# Given request
Your answer should consist only of the lines below from the one with "scene.camera, scene.frame_end = cam, frame(seconds)" through the one with "scene.view_settings.keyframe_insert(path, frame=frame(t))", copied exactly.

# Data
--

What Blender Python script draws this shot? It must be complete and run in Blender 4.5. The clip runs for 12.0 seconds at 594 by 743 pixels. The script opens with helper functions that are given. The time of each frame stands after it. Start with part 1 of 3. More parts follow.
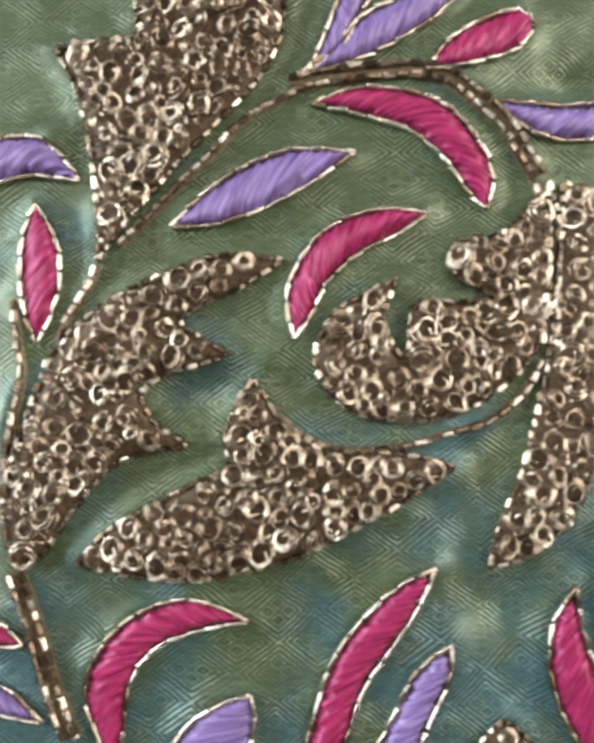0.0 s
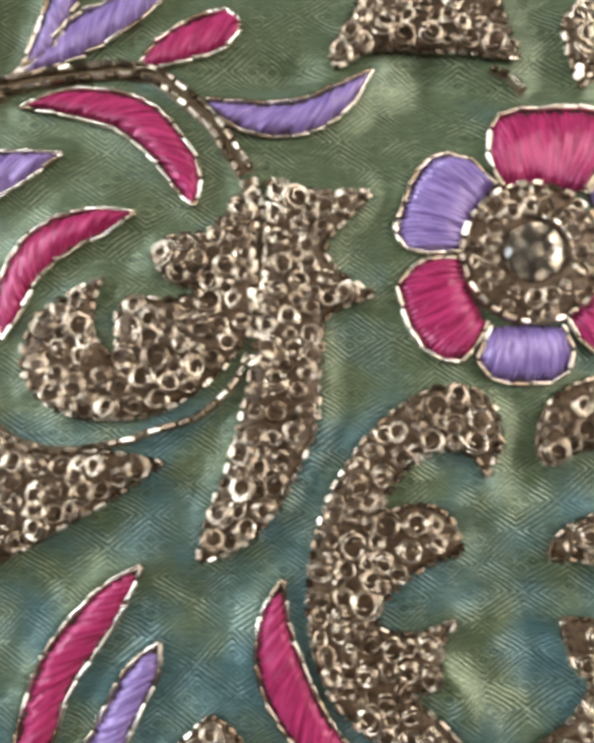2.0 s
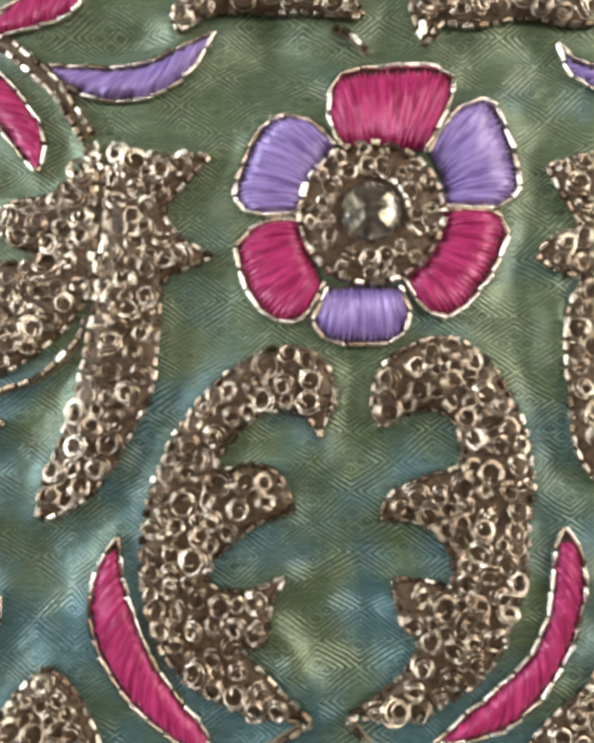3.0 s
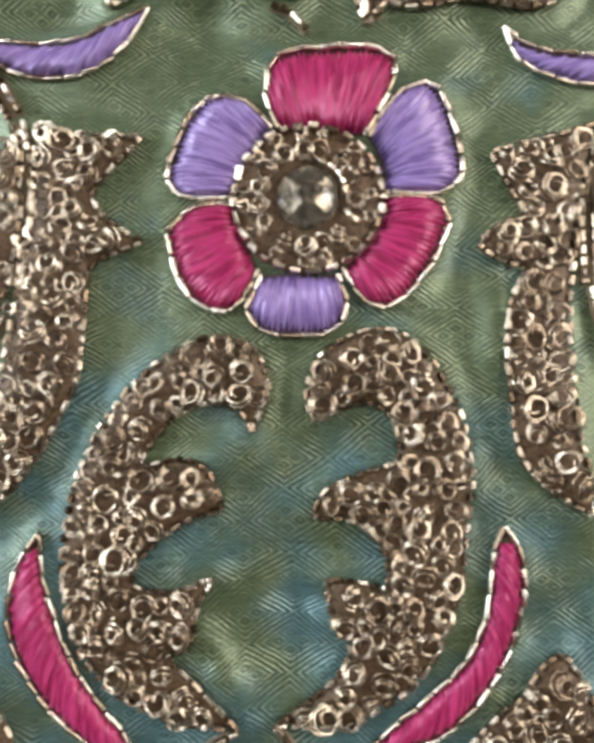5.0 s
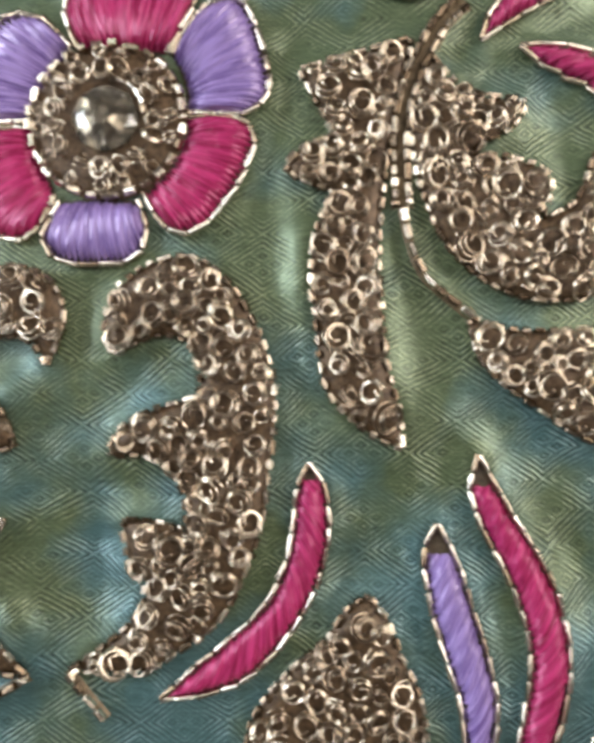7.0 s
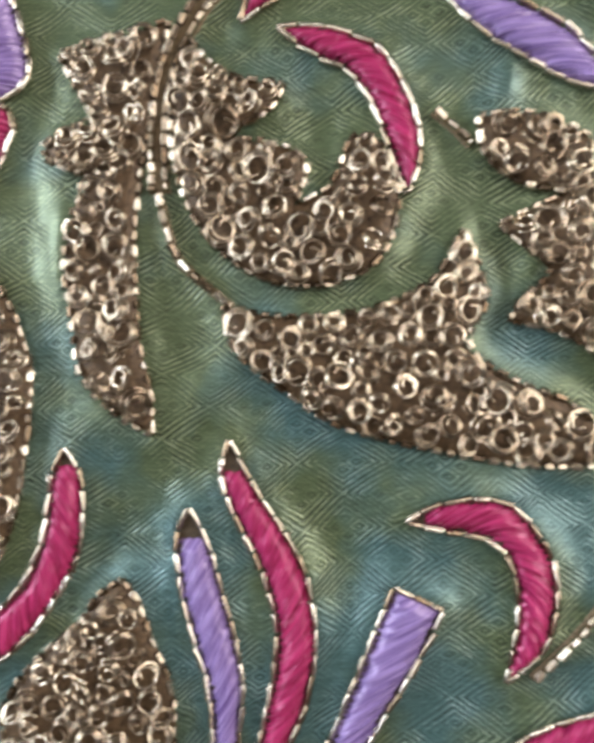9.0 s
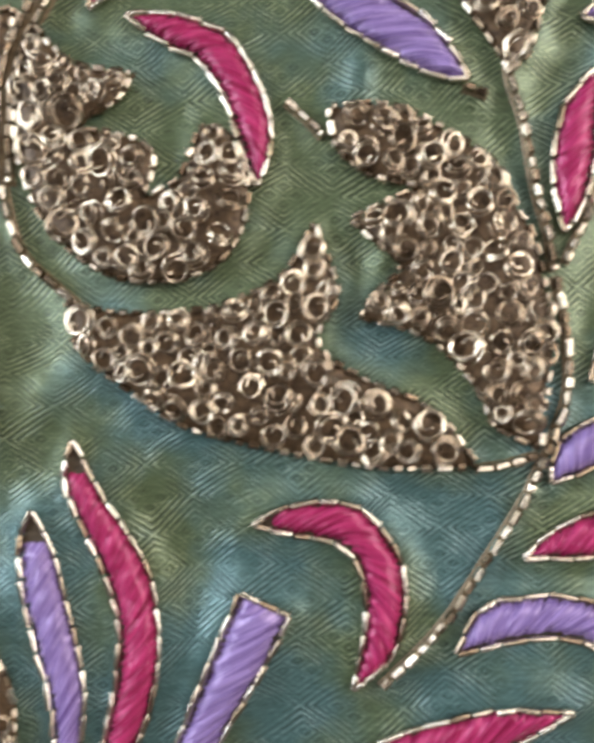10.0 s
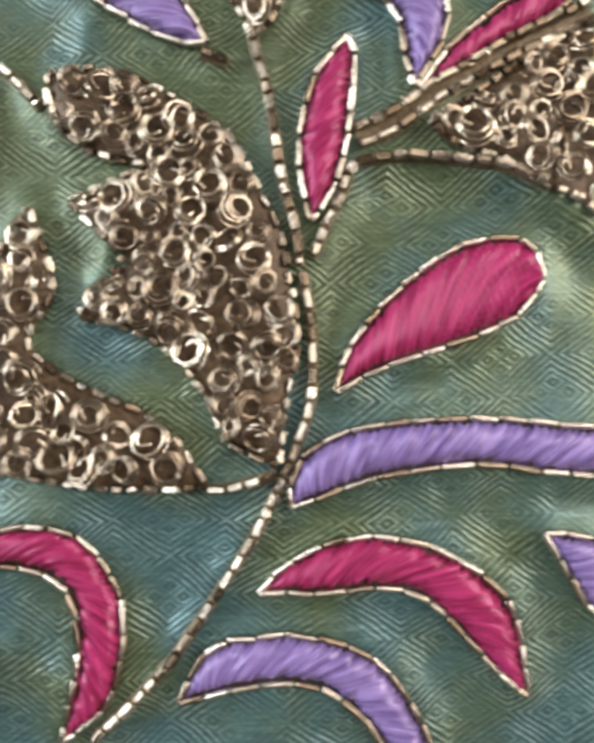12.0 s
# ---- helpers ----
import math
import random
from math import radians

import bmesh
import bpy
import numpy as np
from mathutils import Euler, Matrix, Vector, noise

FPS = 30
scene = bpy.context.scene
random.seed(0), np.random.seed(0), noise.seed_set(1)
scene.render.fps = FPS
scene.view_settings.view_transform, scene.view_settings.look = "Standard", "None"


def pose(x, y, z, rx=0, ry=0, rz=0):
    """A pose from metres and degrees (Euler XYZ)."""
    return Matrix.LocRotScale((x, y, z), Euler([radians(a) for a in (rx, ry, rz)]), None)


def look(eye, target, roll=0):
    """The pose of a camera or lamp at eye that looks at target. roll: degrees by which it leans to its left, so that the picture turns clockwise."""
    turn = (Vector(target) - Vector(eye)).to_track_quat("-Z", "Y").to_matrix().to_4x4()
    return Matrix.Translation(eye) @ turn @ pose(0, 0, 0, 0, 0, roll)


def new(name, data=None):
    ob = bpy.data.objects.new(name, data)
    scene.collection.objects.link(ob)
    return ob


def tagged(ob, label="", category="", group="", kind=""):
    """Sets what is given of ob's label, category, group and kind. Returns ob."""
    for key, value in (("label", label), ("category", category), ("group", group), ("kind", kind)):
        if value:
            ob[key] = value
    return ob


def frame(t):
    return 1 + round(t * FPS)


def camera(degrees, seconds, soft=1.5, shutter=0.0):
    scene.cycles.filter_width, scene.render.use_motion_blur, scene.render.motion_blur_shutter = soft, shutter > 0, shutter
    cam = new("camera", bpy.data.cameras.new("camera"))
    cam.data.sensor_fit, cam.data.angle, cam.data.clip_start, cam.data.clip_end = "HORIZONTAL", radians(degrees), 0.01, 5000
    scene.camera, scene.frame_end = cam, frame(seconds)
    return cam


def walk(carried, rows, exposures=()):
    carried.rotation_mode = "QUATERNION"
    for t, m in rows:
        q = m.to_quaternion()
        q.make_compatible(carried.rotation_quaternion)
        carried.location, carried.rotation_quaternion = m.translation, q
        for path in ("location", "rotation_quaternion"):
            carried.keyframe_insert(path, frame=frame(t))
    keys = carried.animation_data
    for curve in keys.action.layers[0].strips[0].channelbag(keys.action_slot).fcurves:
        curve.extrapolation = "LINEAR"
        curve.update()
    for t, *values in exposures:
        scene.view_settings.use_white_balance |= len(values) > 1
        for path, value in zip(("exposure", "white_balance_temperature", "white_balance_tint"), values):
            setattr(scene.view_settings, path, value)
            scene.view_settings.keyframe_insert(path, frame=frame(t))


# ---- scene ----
# Embroidered silk lying on a table. Plan numbers are millimetres on the cloth; MM turns them into metres.
MM = 0.001
CLOTH_Z = 0.762
cam = camera(54.0, 12.0, soft=5.2, shutter=0.6)
# seconds, x, y, height over the cloth (mm), rx, ry, rz (degrees)
PATH = [
    (0, 0.013, 0.010, 74.565, 3.466, 0.483, 0.007),
    (0.5, 7.172, 0.128, 74.350, 3.349, 0.351, -0.090),
    (1, 18.263, -0.219, 73.092, 3.629, -0.117, -1.235),
    (1.5, 27.411, -0.039, 75.234, 3.971, 0.308, -1.544),
    (2, 35.780, -1.808, 74.780, 4.122, -0.271, -1.818),
    (2.5, 46.201, -4.495, 75.101, 4.609, 0.267, -2.185),
    (3, 59.690, -6.403, 74.786, 3.276, 2.198, -1.757),
    (3.2, 60.244, -5.394, 74.781, 2.879, 2.350, -1.737),
    (4.8, 64.987, -7.373, 71.562, 3.299, 1.873, -1.321),
    (5, 66.835, -7.564, 71.358, 3.396, 1.391, -1.250),
    (5.5, 73.964, -10.478, 70.208, 3.450, 1.520, -1.194),
    (6, 79.577, -11.417, 69.315, 3.560, 1.657, -1.226),
    (6.5, 86.047, -14.491, 68.046, 3.445, 1.928, -1.306),
    (7, 90.311, -15.506, 66.749, 2.978, 1.870, -1.600),
    (7.2, 92.417, -16.642, 66.208, 3.683, 1.706, -1.731),
    (8.8, 115.834, -16.875, 65.644, 1.185, 2.912, -1.882),
    (9, 118.486, -16.510, 65.846, 1.742, 2.433, -1.750),
    (9.5, 124.995, -18.663, 64.076, 2.247, 1.842, -1.911),
    (10, 134.517, -16.862, 63.366, 1.563, 2.004, -1.706),
    (10.5, 141.983, -14.310, 61.528, 1.531, 1.317, -1.529),
    (11, 150.283, -15.096, 58.119, 1.191, 1.153, -1.434),
    (11.5, 154.717, -16.256, 55.535, 1.132, 1.183, -1.386),
    (12, 160.169, -16.300, 54.928, 1.195, 0.747, -1.208),
]
walk(cam, [(t, pose(x * MM, y * MM, CLOTH_Z + z * MM, rx, ry, rz)) for t, x, y, z, rx, ry, rz in PATH])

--

# Response to the task
    scene.camera, scene.frame_end = cam, frame(seconds)
    return cam


def walk(carried, rows, exposures=()):
    carried.rotation_mode = "QUATERNION"
    for t, m in rows:
        q = m.to_quaternion()
        q.make_compatible(carried.rotation_quaternion)
        carried.location, carried.rotation_quaternion = m.translation, q
        for path in ("location", "rotation_quaternion"):
            carried.keyframe_insert(path, frame=frame(t))
    keys = carried.animation_data
    for curve in keys.action.layers[0].strips[0].channelbag(keys.action_slot).fcurves:
        curve.extrapolation = "LINEAR"
        curve.update()
    for t, *values in exposures:
        scene.view_settings.use_white_balance |= len(values) > 1
        for path, value in zip(("exposure", "white_balance_temperature", "white_balance_tint"), values):
            setattr(scene.view_settings, path, value)
            scene.view_settings.keyframe_insert(path, frame=frame(t))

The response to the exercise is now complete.